I worry a little about the automated parsing because some strings are not language related at all, e.g. document.getElementById(“water”). If you have a standard representation for localisable strings I think it would be fine.
Also note layout issues caused by localisation, e.g. strings may be different lengths than you designed the UI for, some languages are right-to-left, etc. This probably ties into item 3.
3. I quite like the Java layout manager concept. Almost arbitrarily flexible. Perhaps if you had layers of affinity between UI elements and your “layout manager” attempted to satisfy those demands as best it can. For example, the label “username” and it’s textbox would have a high affinity. So would “password” and it’s textbox. The username group and the password group would have a slightly lower affinity to each other. Then that whole group would have an affinity with the login button.
Of course one danger would be time coherency, e.g. if slowly resizing the window or slightly increasing the size of one UI element caused a full re-layout where everything is in a different location. Perhaps the layout manager keeps hints for each element based on the last layout, and honours those hints if at all possible.
4. I’m a fan of automated testing, although haven’t done as much as I’d like. Resharper is good, although long time since I used it. Resharper makes Visual Studio X like Visual Studio X+1. Out of interest, why the ban on singletons?

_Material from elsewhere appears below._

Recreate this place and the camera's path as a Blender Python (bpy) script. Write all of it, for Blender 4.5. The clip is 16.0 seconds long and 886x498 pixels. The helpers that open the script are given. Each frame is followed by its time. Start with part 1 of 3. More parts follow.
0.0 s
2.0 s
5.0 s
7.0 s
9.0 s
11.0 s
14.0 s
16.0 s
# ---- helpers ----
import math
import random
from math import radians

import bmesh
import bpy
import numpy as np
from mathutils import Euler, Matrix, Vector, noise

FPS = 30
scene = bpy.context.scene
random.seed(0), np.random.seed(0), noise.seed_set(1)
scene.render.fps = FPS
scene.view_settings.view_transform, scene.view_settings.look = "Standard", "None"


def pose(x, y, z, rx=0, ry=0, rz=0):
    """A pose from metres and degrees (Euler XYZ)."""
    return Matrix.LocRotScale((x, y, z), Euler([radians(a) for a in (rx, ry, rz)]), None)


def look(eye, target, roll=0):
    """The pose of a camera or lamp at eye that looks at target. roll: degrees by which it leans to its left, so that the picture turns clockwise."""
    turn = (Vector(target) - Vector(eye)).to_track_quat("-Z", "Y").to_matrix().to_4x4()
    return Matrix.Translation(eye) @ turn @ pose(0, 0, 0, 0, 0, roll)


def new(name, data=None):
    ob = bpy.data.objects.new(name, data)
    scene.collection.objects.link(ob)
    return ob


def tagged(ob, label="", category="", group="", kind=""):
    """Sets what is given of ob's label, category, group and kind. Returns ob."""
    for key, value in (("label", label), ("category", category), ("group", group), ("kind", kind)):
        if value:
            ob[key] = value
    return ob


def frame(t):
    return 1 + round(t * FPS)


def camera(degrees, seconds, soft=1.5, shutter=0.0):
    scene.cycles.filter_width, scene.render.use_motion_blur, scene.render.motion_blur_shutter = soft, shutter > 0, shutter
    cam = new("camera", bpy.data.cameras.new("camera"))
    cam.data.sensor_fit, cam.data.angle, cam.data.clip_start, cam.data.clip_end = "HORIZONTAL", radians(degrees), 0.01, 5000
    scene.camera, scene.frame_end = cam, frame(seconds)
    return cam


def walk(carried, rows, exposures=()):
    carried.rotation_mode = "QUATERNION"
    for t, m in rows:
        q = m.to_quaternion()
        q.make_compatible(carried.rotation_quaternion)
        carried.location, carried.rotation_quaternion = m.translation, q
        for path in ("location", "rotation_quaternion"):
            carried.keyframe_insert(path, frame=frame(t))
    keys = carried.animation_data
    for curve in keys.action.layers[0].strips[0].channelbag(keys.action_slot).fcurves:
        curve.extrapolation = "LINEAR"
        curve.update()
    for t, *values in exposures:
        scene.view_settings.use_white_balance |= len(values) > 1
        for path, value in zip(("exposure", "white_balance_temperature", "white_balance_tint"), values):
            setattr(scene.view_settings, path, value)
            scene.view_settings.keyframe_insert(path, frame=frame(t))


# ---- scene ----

I can see you wouldn’t would everyone directly accessing a singleton because it would stop you from using mock objects for testing.
Dave
#2 by Joshua Smyth (Admin) on April 20, 2012 - 2:49 am
Good thoughts Dave,
The key part of #2 is that the whole sentence is the key, like “Giant Rat attacks player for {x} damage”, in the case of singular words such as the “water” noun, “water” verb example I would suspect that Icons could be used in this case.
Maybe a custom override for particular UI elements could be achieved.
Also, yeah languages can have quite different lengths being able to switch at runtime should help the localizer find these kinds of issues.